Cheese toastie of the year
The Cheese Press
10 Main Street, Ennistymon, Co Clare, 085-7606037
Sinéad Ní Gháirbhith’s lively cafe and shop in Ennistymon is a masterclass in making the simplest staple perfect. Take great sourdough bread, Coolattin cheese and bingo: the best cheese toastie in the land.
Ramen of the year
409 Ormeau Road, Belfast, biarebel.com
Chef Brian Donnelly and his partner Jenny Holland have upped the Irish ramen game exponentially with Bia Rebel on Belfast’s Ormeau Road. If you haven’t already been, put it in your food diary for next year and try the 40-hour Belfast ramen. Or as one enthusiast did, get on your bike and cycle there.

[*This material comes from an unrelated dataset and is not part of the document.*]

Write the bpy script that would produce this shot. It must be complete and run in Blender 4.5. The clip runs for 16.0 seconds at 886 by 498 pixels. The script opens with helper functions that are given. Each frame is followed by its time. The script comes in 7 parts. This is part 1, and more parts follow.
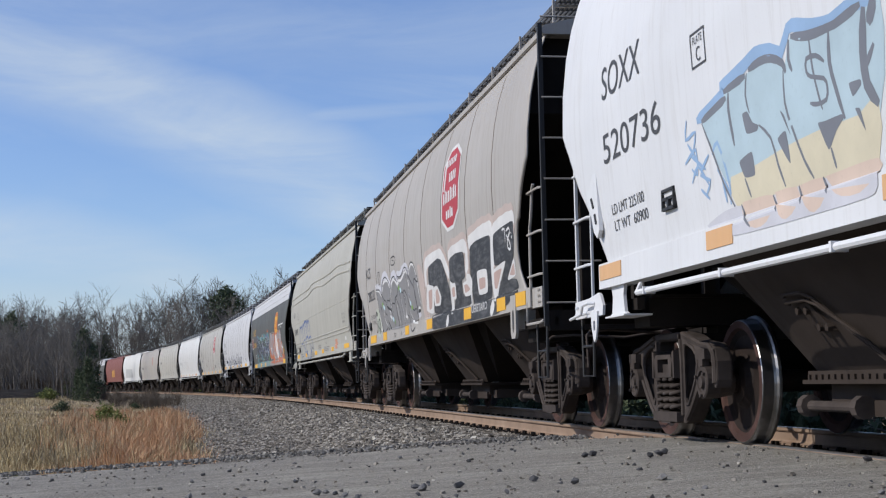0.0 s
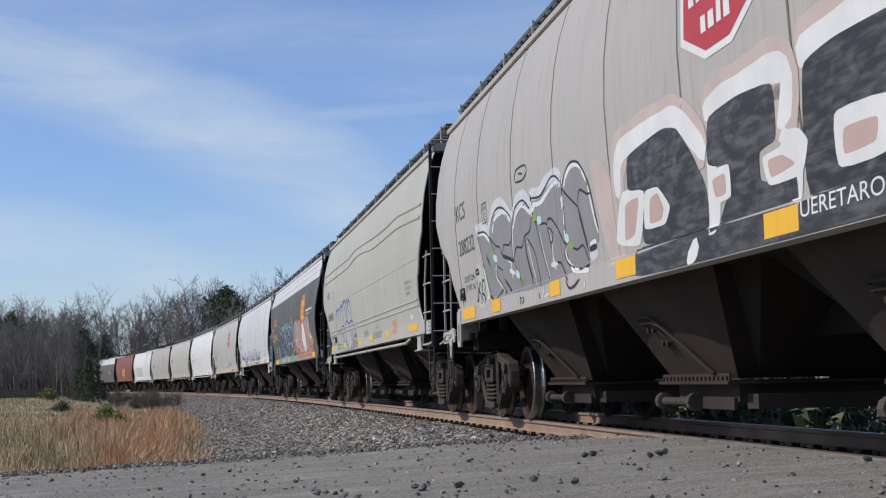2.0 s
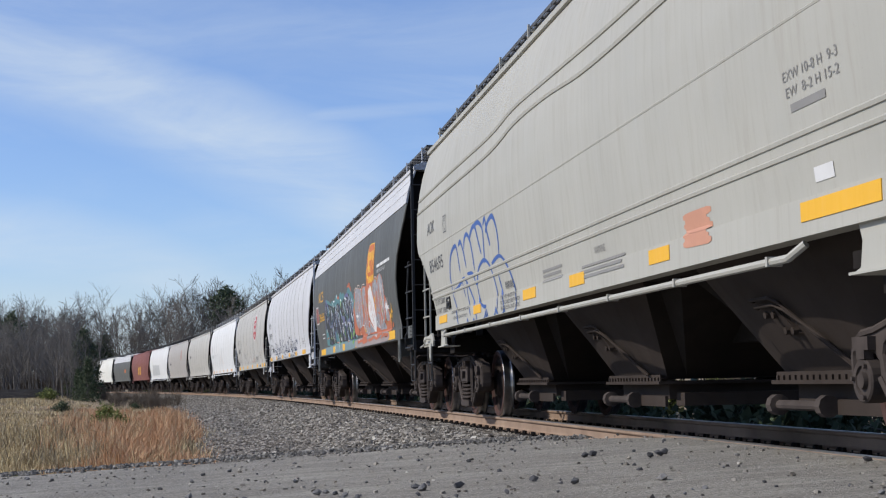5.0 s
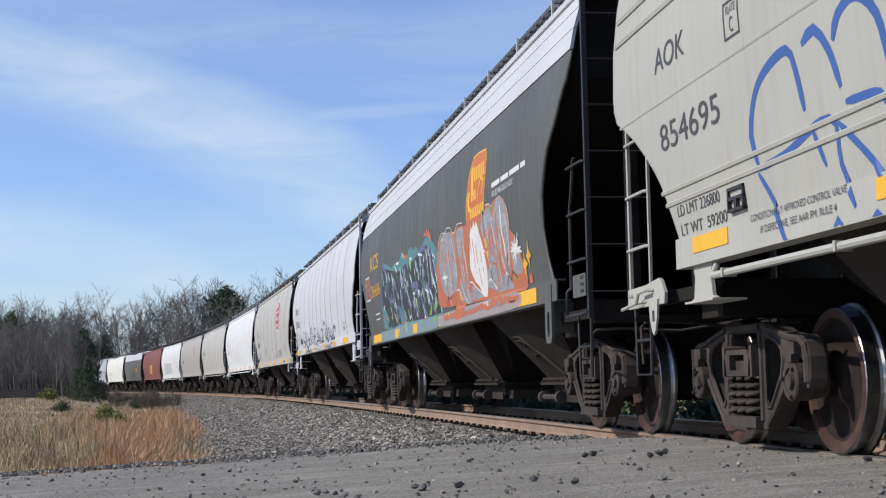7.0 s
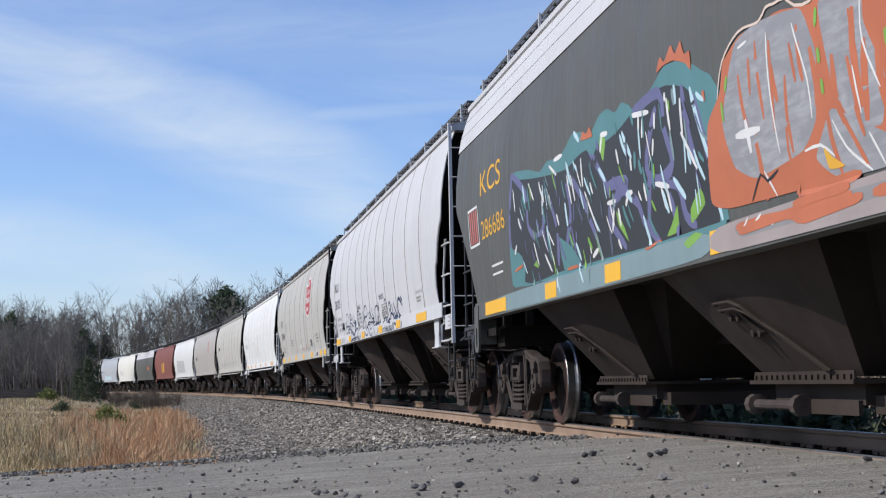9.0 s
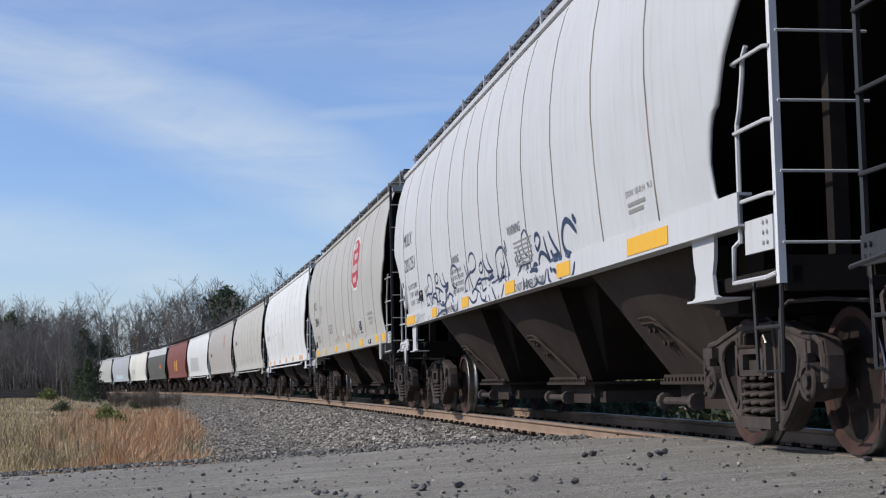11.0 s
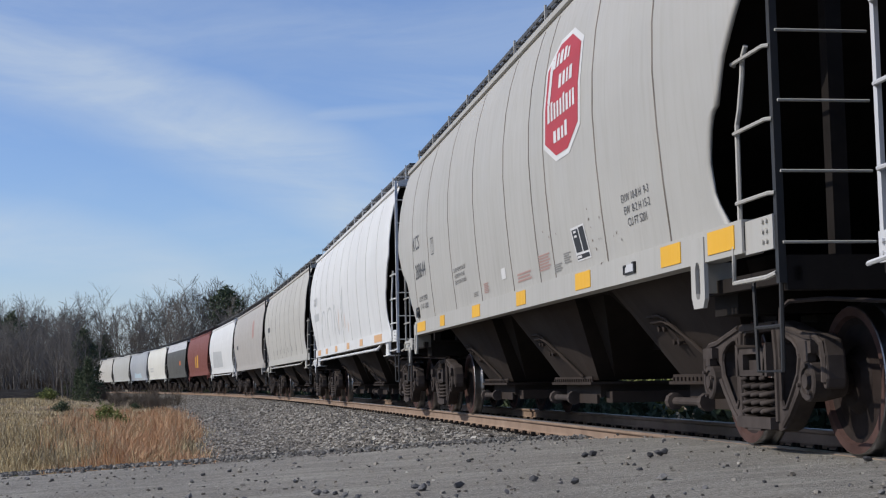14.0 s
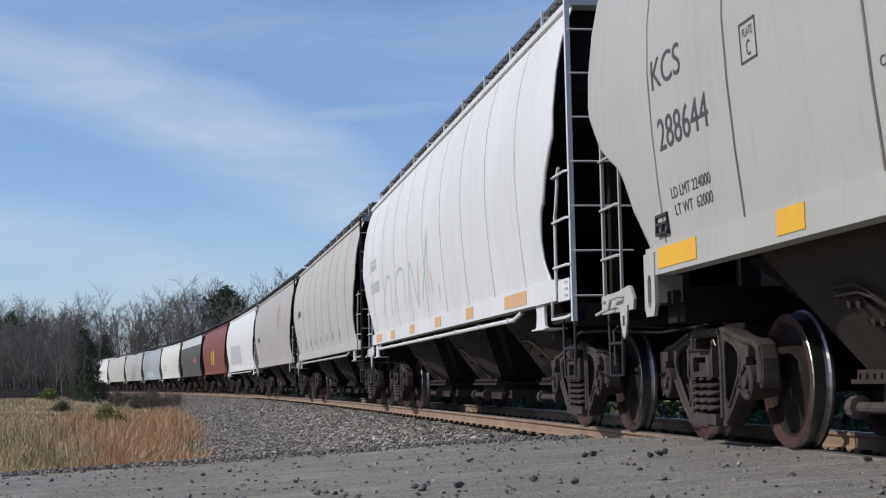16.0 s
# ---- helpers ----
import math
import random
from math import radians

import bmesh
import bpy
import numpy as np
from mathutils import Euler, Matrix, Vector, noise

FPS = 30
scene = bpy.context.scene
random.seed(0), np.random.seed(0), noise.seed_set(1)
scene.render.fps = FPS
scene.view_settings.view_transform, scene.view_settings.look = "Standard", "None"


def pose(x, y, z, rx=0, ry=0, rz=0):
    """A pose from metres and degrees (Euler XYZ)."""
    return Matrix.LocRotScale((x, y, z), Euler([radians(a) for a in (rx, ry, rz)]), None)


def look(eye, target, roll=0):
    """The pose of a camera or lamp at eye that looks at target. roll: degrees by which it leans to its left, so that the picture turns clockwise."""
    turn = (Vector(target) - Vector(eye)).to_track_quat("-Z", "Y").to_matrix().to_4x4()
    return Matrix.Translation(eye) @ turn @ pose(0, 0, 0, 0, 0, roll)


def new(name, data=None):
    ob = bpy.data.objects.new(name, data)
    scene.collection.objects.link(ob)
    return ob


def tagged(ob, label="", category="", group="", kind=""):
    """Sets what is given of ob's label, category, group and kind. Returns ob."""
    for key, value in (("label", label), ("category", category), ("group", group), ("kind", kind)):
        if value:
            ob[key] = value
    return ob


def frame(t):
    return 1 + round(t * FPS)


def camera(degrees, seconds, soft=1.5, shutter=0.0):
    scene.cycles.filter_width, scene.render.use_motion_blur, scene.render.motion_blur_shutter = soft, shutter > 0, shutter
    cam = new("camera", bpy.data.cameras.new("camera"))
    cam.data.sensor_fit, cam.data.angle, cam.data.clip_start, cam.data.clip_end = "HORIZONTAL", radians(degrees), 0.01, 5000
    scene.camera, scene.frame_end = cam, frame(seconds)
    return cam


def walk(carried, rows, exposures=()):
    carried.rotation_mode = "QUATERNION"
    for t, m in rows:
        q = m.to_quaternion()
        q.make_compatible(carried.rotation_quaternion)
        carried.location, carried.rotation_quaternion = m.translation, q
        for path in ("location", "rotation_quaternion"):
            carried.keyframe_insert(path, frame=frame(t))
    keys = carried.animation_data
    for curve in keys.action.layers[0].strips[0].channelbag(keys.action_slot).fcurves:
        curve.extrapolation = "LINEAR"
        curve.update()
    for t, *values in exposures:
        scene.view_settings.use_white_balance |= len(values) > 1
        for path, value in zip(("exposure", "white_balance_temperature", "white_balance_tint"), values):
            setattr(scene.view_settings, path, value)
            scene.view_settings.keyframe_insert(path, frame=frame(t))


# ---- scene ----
cam = camera(34.17, 16.0, soft=1.2)
EYE = Vector((0, 0, 0.4975))
YAW, PITCH = radians(7.528), radians(5.252)
AIM = EYE + Vector((math.sin(YAW) * math.cos(PITCH), math.cos(YAW) * math.cos(PITCH), math.sin(PITCH)))
walk(cam, [(0.0, look(EYE, AIM, -1.1065)), (16.0, look(EYE, AIM, -1.1065))],
     [(0.0, -0.08), (3.5, -0.04), (6.4, 0.12), (9.0, 0.14), (12.5, -0.12), (16.0, -0.14)])

# ---- light ----
SUN_FROM = Vector((-0.81, -0.05, 0.585)).normalized()
sun_data = bpy.data.lights.new("sun", "SUN")
sun_data.energy, sun_data.angle, sun_data.color = 3.85, radians(0.53), (1.0, 0.945, 0.86)
sun = new("sun", sun_data)
sun.matrix_world = look(SUN_FROM * 100, (0, 0, 0))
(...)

Best dining-companion quote
The diner who described his dining range as “somewhere between Findus crispy pancakes and pan-fried wing of swan”.
Dinner of the year
If the Booker jury can do it so can I. This year we have two winners: Ox and Aimsir
1 Oxford Street, Belfast, oxbelfast.com
Chef Stephen Toman is a chef getting better every season, and my dinner of the year was a showstopper taking us from winter to spring with the kind of understanding of vegetables that comes from learning from a master such as Alain Passard. The tasting menu took us through fish, wild venison and one of the few but very special cuts of beef I ate this year. Later I went back and worked the floor to see how restaurants work from the front of house side of the table. Ox is the European dream of excellence, skills exchanged and pride of place unpacked from jingoism and small-island isolationism.
Cliff at Lyons, Celbridge, Kildare, 01-6303500, aimsir.ie
Jordan Bailey and Majken Bech Bailey put a mind-bending amount of research, sourcing and thinking into Aimsir. The result is food assembled with jewel-like precision from ingredients that only make it onto the plate by being the best in their class. Taking raw Killenure Dexter beef and smoked Lough Neagh eel and crocheting them into a Fabergé egg-level casing made from the beef tripe is the kind of cheffing that gets you two Michelin stars straight out of the blocks. Serving your diners these magical mouthfuls with the informal friendliness of a neighbourhood restaurant is the way of the future for fine dining.